▸ Exercise: Below are records; reproduce exactly the lines from the one that has "Continue the Blender" through the one that has "white surface-mounted socket", ends included, and nothing more.

Records:
• • •
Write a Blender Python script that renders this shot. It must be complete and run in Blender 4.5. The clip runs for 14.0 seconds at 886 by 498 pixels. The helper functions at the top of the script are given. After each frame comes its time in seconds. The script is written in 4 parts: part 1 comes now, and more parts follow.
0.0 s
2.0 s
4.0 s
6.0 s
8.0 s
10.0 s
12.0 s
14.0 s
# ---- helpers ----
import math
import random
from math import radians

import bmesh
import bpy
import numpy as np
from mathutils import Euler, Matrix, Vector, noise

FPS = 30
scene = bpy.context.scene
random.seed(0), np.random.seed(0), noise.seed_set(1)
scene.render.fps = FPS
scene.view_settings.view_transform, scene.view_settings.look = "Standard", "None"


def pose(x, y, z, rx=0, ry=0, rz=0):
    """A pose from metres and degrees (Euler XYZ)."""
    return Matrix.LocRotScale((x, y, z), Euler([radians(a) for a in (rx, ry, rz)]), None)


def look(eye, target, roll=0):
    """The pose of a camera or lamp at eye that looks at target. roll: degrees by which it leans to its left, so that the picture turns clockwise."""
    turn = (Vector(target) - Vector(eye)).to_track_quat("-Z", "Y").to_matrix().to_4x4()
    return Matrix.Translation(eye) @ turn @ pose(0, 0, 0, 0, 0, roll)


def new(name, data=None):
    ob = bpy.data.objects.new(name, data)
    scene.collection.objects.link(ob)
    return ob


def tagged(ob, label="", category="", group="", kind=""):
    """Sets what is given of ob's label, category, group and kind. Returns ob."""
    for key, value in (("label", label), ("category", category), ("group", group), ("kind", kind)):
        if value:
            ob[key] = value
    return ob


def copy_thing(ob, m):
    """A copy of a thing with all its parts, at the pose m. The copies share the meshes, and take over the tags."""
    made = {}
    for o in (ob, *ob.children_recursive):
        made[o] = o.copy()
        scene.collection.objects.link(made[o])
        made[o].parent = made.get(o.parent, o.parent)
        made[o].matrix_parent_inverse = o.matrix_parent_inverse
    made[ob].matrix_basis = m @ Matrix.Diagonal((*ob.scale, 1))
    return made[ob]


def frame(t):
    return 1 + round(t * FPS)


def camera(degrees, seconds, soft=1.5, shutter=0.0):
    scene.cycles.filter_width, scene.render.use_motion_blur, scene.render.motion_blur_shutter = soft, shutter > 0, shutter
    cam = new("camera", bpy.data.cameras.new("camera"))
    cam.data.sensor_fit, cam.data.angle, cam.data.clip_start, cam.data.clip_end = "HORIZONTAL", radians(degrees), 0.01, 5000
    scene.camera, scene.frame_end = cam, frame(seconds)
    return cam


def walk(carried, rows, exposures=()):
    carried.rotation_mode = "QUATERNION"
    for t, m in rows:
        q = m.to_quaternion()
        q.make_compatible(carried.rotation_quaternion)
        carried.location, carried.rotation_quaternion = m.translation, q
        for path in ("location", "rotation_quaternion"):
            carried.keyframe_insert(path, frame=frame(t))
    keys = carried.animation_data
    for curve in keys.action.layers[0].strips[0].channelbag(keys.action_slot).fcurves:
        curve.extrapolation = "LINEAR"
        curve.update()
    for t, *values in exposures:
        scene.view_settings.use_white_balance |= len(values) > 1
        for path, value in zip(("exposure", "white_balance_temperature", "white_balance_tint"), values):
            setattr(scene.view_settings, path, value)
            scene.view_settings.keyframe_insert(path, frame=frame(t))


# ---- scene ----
• • •
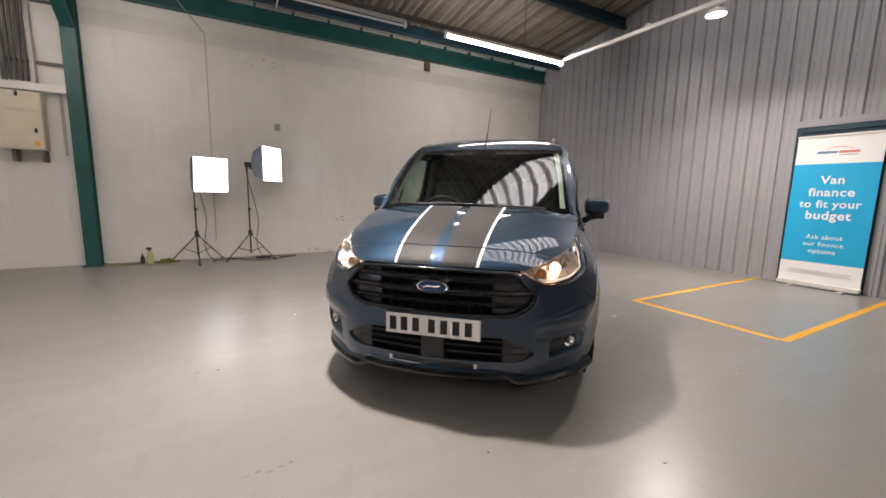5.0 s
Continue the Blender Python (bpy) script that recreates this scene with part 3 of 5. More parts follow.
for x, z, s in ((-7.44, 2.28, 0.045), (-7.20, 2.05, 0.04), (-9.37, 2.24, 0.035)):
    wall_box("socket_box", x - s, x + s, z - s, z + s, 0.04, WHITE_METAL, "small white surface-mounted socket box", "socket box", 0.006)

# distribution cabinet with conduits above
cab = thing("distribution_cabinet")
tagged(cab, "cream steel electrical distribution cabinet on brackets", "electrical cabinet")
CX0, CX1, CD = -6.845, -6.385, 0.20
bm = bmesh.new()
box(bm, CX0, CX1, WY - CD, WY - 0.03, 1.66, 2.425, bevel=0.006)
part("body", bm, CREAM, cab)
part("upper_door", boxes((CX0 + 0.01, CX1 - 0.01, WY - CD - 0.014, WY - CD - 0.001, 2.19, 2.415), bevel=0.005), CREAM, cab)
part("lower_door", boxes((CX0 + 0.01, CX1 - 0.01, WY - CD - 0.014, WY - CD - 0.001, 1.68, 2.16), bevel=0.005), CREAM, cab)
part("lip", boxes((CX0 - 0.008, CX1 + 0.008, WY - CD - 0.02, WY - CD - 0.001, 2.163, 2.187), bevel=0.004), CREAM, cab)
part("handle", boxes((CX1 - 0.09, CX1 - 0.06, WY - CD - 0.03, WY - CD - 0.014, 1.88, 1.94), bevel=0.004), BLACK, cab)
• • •
▸ Solution for this problem:
Continue the Blender Python (bpy) script that recreates this scene with part 3 of 5. More parts follow.
for x, z, s in ((-7.44, 2.28, 0.045), (-7.20, 2.05, 0.04), (-9.37, 2.24, 0.035)):
    wall_box("socket_box", x - s, x + s, z - s, z + s, 0.04, WHITE_METAL, "small white surface-mounted socket box", "socket box", 0.006)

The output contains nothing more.